Né en 1936, licencié en mathématiques et sciences Jean Ribereau-Gayon cherchait un assistant, il fût celui-là et entra à l’Institut d’Œnologie de Bordeaux en 1955.

  • Une thèse sur l’oxydoréduction, des travaux sur la chromatographie puis sur la technique de chromatographie en phase gazeuse.
  • Des recherches sur brettanomyces bruxellensis dont les effets dans le vin n’étaient pas à l’époque catalogués comme un défaut.
  • Précurseur dans le domaine d’étude des arômes dans les vins.
  • Très beau travail de recherche sur l’arôme des cépages muscatés, les terpènes.
  • Une approche scientifique de la dégustation l’occupa beaucoup jusqu’à participer activement à la mise sur pied du Diplôme d’aptitude à la dégustation et il est indéniable que la qualité de l’enseignement et de la recherche de l’École Bordelaise doit beaucoup à votre père chers amis Emmanuel et Hubert !
  • C’était un dégustateur hors pair peut-être un des meilleurs de l’époque, toujours très critique, sans fioriture, plein d’humilité sans jamais avoir l’ambition de briller en public.
    Ses convictions :
  • « Les pesticides : Les éviter ! »
  • Robert Parber « Je ne connais personne d’autre capable de faire ce qu’il faisait en matière de dégustation »
  • « C’est l’émotion, que je cherche dans un grand vin, le vin c’est comme la musique, comme un beau mot »
  • « Le bois ? on en a fait un argument de qualité ! »
  • « Le terroir est universel et ensuite c’est l’homme qui intervient pour révéler un endroit précis, particulier sur lequel on peut faire un produit particulier »
  • « On devrait toujours être autorisé d’expérimenter toutes choses ! nous l’interdire c’est la négation du progrès »
  • « Au départ le principe de l’AOC est excellente c’est l’application administrative qui en est faite qui ne va pas »
  • Il revendiquait aussi d’être un paysan et avec Anne-Marie, son épouse – une sainte femme- ils s’occupèrent des vignobles du château de Corbin Michotte à Saint-Emilion, du Château de Calon
    en St Georges, du Château Cantelauze en Pomerol, à savoir 70 hectares dans la famille depuis 2 siècles que Emmanuel et Hubert gèrent aujourd’hui dans la continuité de l’esprit familial.
    Jean-Noël se passionna aussi pour ressusciter les 5 moulins à vent du 17eme siècle qui trônaient en ruines sur les points culminants des collines de la commune de Montagne.
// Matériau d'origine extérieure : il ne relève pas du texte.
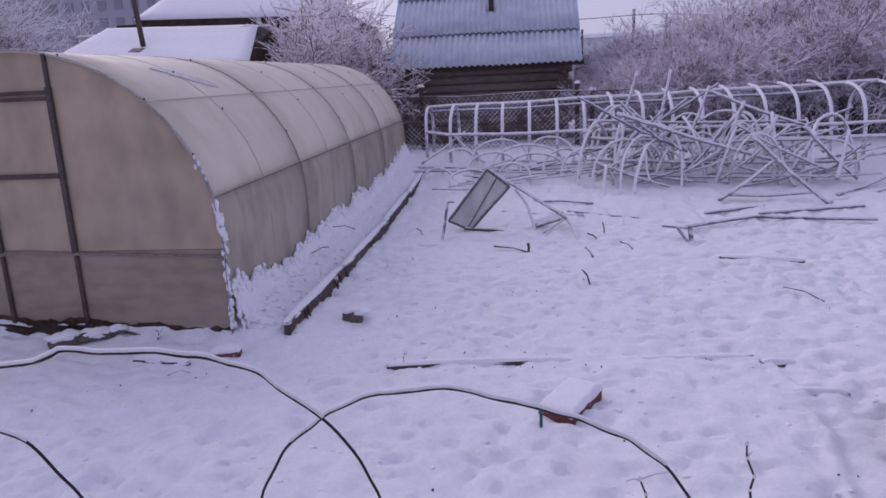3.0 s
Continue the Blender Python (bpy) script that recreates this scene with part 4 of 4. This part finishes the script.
# ---------------------------------------------------------------- log shed with corrugated roof
def log_shed():
    s = thing("log_shed", "old dark log shed with a pale corrugated slate roof", "shed", at=(-0.5, 17.3, 0.7))
    o = Vector((-0.5, 17.3, 0.7))
    for k in range(10):
        z = 0.52 + 0.2 * k
        rod("wall_log", [Vector((x, 17.3 + 0.012 * math.sin(x * 3 + k), z)) - o for x in np.linspace(-2.62 - 0.1 * (k % 2), 1.55 + 0.08 * (k % 2), 9)], 0.108, LOG, s, "", 10)
        for x in (-2.4, 1.4):
            rod("side_log", [Vector((x, 17.2, z + 0.1)) - o, Vector((x, 21.6, z + 0.1)) - o], 0.1, LOG, s, "", 8)
    slope, z_e, y_e = math.tan(radians(43)), 2.44, 16.9

    def sheet(xa, waves, la, lb, lift_):
        """One corrugated sheet between the slope lengths la and lb."""
        bm = bmesh.new()
        rows = []
        for off in (0.0, 0.008):
            for ln in (la, lb):
                row = []
                for i in range(waves * 6 + 1):
                    x = xa + 0.146 * i / 6
                    w = 0.026 * math.cos(2 * math.pi * i / 6)
                    y = y_e + ln * math.cos(radians(43)) - (w + lift_ - off) * math.sin(radians(43))
                    z = z_e + ln * math.sin(radians(43)) + (w + lift_ - off) * math.cos(radians(43))
                    row.append(bm.verts.new(Vector((x, y, z)) - o))
                rows.append(row)
        for r0, r1 in ((0, 1), (2, 3), (0, 2), (1, 3)):
            for i in range(len(rows[0]) - 1):
                bm.faces.new((rows[r0][i], rows[r0][i + 1], rows[r1][i + 1], rows[r1][i]))
        return bm

    jig = random.Random(2)
    for row, (la, lb) in enumerate(((0.0, 1.28), (1.16, 2.75), (2.63, 4.1))):
        for c in range(4):
            d = jig.uniform(-0.03, 0.03)
            part("slate_sheet", sheet(-2.82 + c * 1.168, 8, la + (d if row else 0), lb + d, 0.045 * row + 0.008 * (c % 2)), SLATE, s, "", True)
    part("eave_board", slab((4.7, 0.04, 0.12), Matrix.Translation(Vector((-0.46, 17.0, 2.42)) - o), 0.005), DARK, s)
    rise = 4.1 * math.sin(radians(43))
    for x in (-2.45, 1.45):
        bm = bmesh.new()
        pts = [(17.2, 2.3), (19.9, 2.3 + rise * 0.93), (22.5, 2.3)]
        fr, bk = [bm.verts.new(Vector((x, y, z)) - o) for y, z in pts], [bm.verts.new(Vector((x + 0.05, y, z)) - o) for y, z in pts]
        bm.faces.new(fr), bm.faces.new(bk[::-1])
        for i in range(3):
            bm.faces.new((fr[i], bk[i], bk[(i + 1) % 3], fr[(i + 1) % 3]))
        part("gable", bm, DARK, s)
    part("rear_roof", slab((4.7, 4.1, 0.03), Matrix.Translation(Vector((-0.46, 19.9 + 1.5, 2.44 + rise / 2)) - o) @ pose(0, 0, 0, -43), 0.004), SLATE, s)
    vent = part("vent_box", slab((0.13, 0.16, 0.5), Matrix.Translation(Vector((-0.33, 18.35, 4.1)) - o), 0.01), DARK, s, "dark vent pipe on the roof")
    part("vent_cap", slab((0.2, 0.22, 0.03), Matrix.Translation(Vector((-0.33, 18.35, 4.37)) - o), 0.005), DARK, vent)


log_shed()


for k, (x, y, w, h) in enumerate(((1.78, 16.05, 0.2, 0.75), (2.15, 16.2, 0.3, 0.6), (2.5, 16.1, 0.22, 0.85), (2.05, 15.9, 0.16, 0.35), (2.9, 16.1, 0.3, 0.4))):
    capped("old_crate", "old crate buried in snow behind the wire fence", "crate", (x, y, 0.56 + h / 2), (w, 0.2, h), 8 * k - 12, WALL, 0.1, 0, 41.0 + k, "crates behind the fence", 0.05, 1.05)


# ---------------------------------------------------------------- low shed, house and neighbours
def snow_roof(name, a, b, c, d, thick, parent, o, mat=None, seed=0):
    """A roof plane a-b (eave) to d-c (ridge) with a soft thick snow layer."""
    a, b, c, d = Vector(a), Vector(b), Vector(c), Vector(d)
    nrm = (b - a).cross(d - a).normalized()
    bm = bmesh.new()
    n = 16
    grid = []
    for j in range(n + 1):
        row = []
        for i in range(n + 1):
            u, v = i / n, j / n
            p = a.lerp(b, u).lerp(d.lerp(c, u), v)
            e = min(u, 1 - u, v, 1 - v) * n
            t = thick * min(1, 0.35 + e * 0.5) * (1 + 0.25 * noise.noise(Vector((u * 5 + seed, v * 5, 1))))
            row.append(bm.verts.new(p + nrm * t - o))
        grid.append(row)
    for j in range(n):
        for i in range(n):
            bm.faces.new((grid[j][i], grid[j][i + 1], grid[j + 1][i + 1], grid[j + 1][i]))
    low = [bm.verts.new(p - o) for p in (a, b, c, d)]
    bm.faces.new(low)
    bm.faces.new([low[0], low[1]] + grid[0][::-1])
    bm.faces.new([low[2], low[3]] + grid[n])
    bm.faces.new([low[3], low[0]] + [grid[j][0] for j in range(n + 1)])
    bm.faces.new([low[1], low[2]] + [grid[j][n] for j in range(n, -1, -1)])
    return part(name, bm, mat or SNOW_CAP, parent, "smooth snow layer", True)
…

Elle voulait les raser, il les sauva, les racheta et les restaura avec passion et dans les règles de l’art.
    Il n’y a pas de raison que je passe sous silence le dernier combat qu’il livra au cœur de St Emilion au sujet d’un classement décennal qu’il combattra ! Et je ne fus pas surpris par son engagement sur le sujet : il ne supportait pas l’injustice !
    Notre confrère Jean-Noël, un des fondateurs de l’Académie international n’est plus ! Mais où que vous irez encore dans les vignobles du Monde, vous rencontrerez à coup sûr l’esprit de son
    enseignement et ses élèves – en quelque sorte ses disciples – vous diront que leur Maître est chaque jour présent dans l’exercice de leurs décisions et dans leurs souvenirs de jeunes étudiants en Œnologie.